Never hardcode secrets. Never commit them.

Instead, use the 1Password CLI (op). To include secrets, use op run to inject secrets as environment variables into a subprocess. This means your scripts never see the raw secret in their source code.

If you don’t use 1Password, any secret manager with a CLI works ( aws secretsmanager, vault, gopass). The pattern is the same: fetch at runtime, never store in files.

For SSH keys on macOS, Secretive stores your private keys in the Secure Enclave — they literally cannot be exported off your machine. SSH agent forwarding still works, so git push and ssh are transparent.

File Format Tools

You don’t need to write parsers. Good CLI tools already exist for every common format:

  • sqlite-utils: convert CSV/JSON/newline-delimited JSON into SQLite databases and query them with SQL. sqlite-utils insert db.sqlite data data.csv --csv then sqlite-utils query db.sqlite "SELECT ...".
  • csvkit: a suite of tools for working with CSV (csvcut, csvgrep, csvsort, csvjoin). Pipe-friendly and composable.
  • Polars: when you need DataFrames in Python, use Polars instead of Pandas. It’s faster, has a cleaner API, and its lazy evaluation model means it only computes what you actually need (push-pull reactivity again).
  • XML: use xmlstarlet for XPath queries and XSLT transforms from the command line. For Python, lxml is the standard library. If you’re processing HTML, lxml.html with XPath is far more reliable than regex.

If a file format is common enough to have a name, someone has written a CLI tool for it.
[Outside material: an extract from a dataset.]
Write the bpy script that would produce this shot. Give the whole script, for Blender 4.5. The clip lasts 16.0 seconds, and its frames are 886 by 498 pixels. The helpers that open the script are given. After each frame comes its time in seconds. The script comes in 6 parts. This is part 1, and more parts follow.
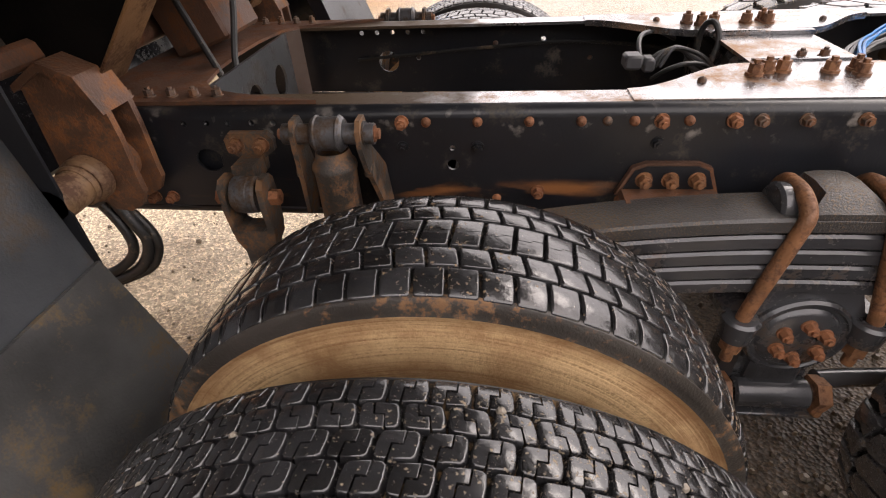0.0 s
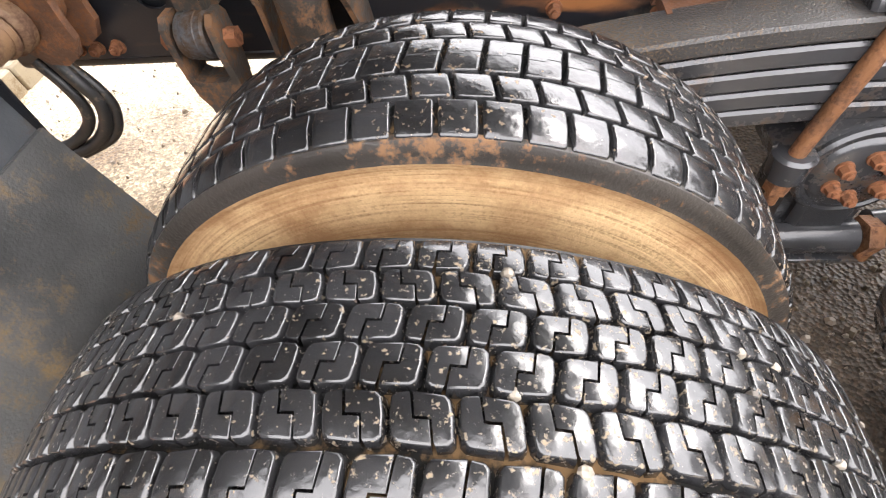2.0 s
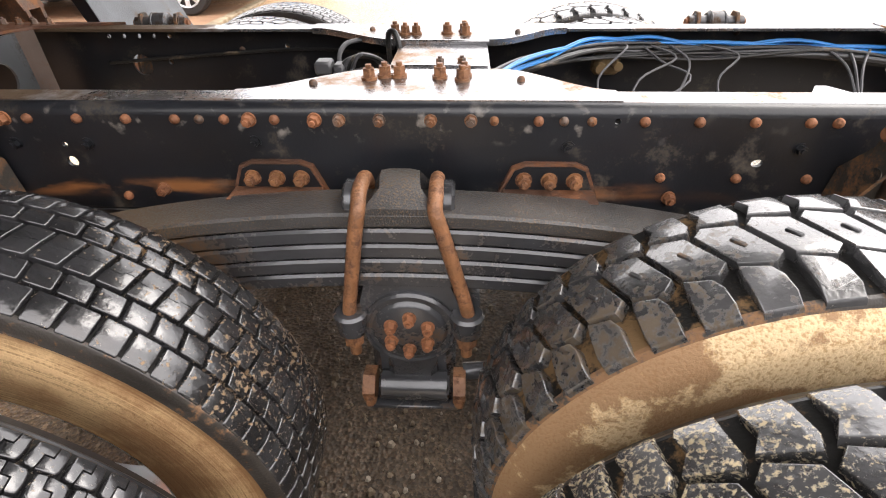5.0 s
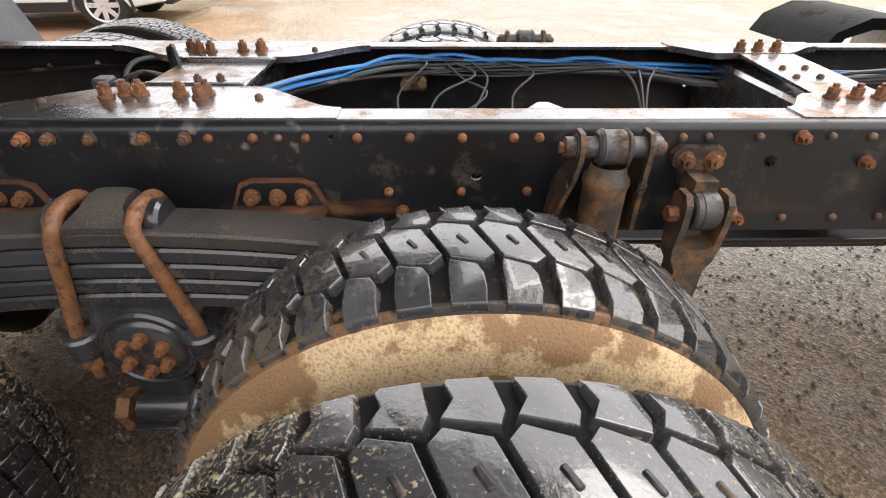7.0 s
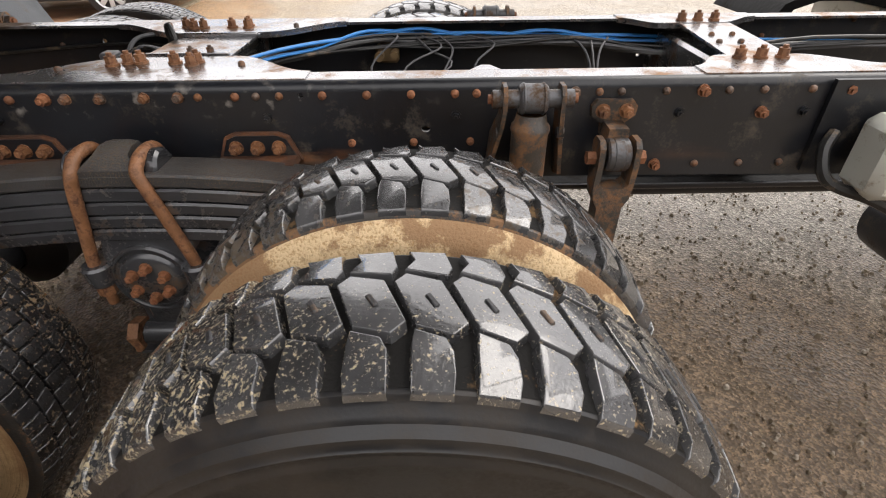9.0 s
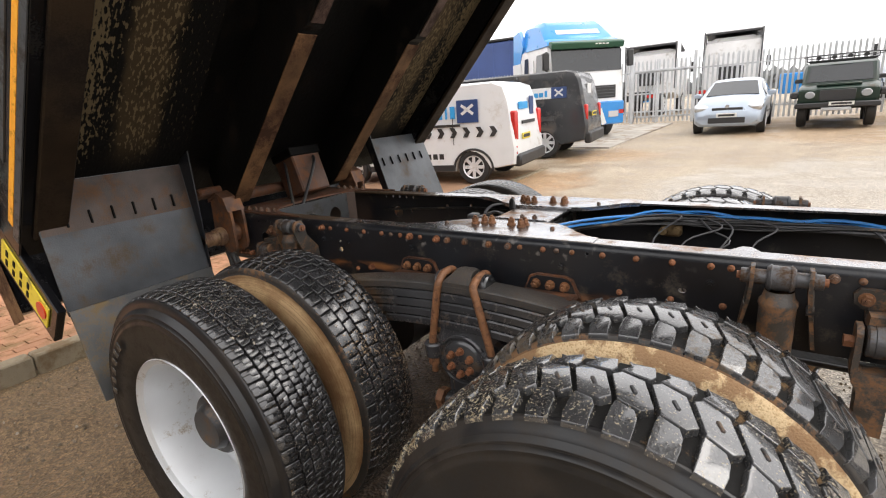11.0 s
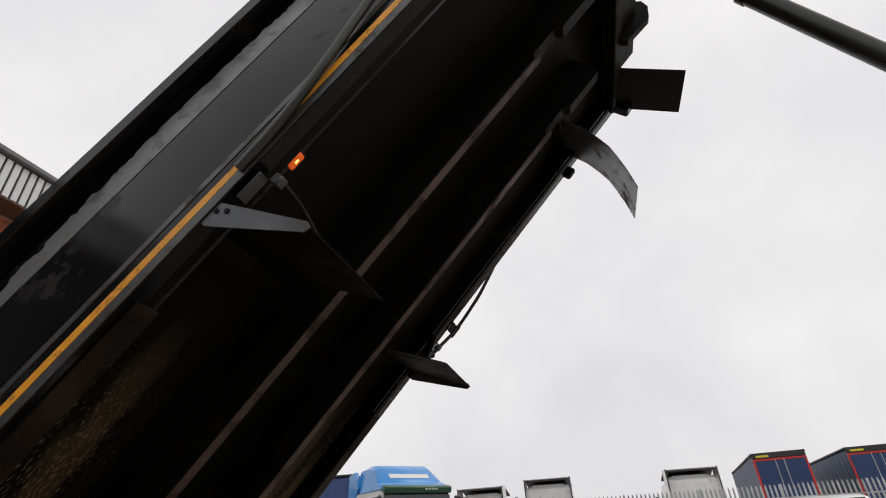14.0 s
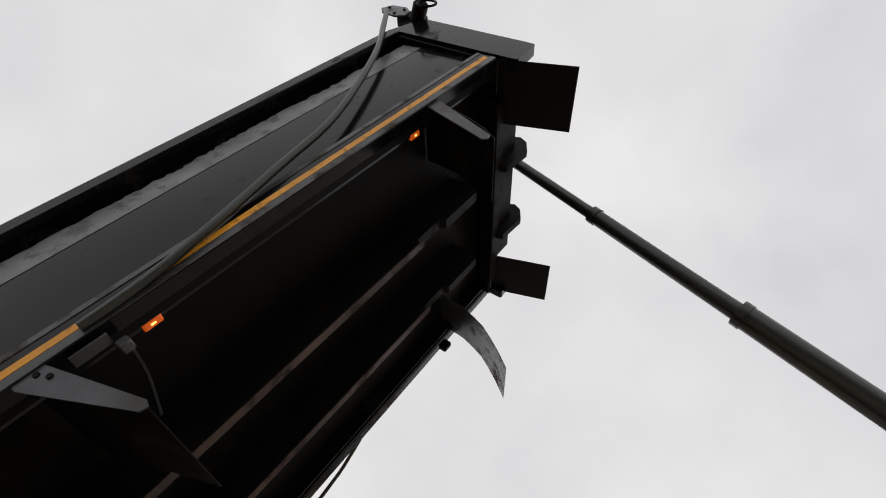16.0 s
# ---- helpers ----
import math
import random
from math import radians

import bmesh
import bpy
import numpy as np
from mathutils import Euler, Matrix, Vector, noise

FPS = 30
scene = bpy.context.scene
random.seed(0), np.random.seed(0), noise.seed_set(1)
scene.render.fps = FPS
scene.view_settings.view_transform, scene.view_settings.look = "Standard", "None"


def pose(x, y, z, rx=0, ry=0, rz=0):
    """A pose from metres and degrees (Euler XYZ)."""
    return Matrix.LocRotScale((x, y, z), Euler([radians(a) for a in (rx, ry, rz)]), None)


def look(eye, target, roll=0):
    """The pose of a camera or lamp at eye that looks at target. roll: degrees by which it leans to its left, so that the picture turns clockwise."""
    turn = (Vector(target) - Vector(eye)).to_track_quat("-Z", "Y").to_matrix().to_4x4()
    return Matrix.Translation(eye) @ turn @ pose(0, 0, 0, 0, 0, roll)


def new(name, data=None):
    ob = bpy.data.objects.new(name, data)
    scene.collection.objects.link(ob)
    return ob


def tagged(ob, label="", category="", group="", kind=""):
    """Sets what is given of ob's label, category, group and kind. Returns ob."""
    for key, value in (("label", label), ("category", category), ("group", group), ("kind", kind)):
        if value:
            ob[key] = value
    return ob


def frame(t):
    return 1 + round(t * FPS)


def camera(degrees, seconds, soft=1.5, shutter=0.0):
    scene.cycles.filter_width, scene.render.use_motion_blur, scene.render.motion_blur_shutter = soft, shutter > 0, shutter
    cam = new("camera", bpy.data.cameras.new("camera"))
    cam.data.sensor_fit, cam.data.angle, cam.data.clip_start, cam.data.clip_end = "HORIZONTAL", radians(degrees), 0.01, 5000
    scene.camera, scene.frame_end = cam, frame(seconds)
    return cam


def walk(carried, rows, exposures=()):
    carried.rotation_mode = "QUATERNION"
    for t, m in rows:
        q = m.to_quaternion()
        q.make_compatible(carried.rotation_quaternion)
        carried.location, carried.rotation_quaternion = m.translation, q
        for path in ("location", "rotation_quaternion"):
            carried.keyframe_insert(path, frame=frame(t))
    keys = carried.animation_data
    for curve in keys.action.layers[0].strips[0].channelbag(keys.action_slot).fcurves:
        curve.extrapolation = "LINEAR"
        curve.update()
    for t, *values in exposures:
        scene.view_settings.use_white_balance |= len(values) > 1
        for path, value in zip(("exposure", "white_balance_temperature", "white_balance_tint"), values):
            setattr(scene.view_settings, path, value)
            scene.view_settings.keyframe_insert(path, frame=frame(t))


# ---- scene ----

Don’t write your own parser, validate data as it enters your program, and crash if something seems off.

All Together Now

A good automation setup looks like this: self-contained uv scripts that each do one thing, a justfile that orchestrates them, secrets fetched at runtime from op, structured output on stdout, and human-readable logs on stderr. Each piece is independently testable, crash-safe, and composable.

Start small. The Automate the Boring Stuff approach still works: pick a real task, write a script, and iterate.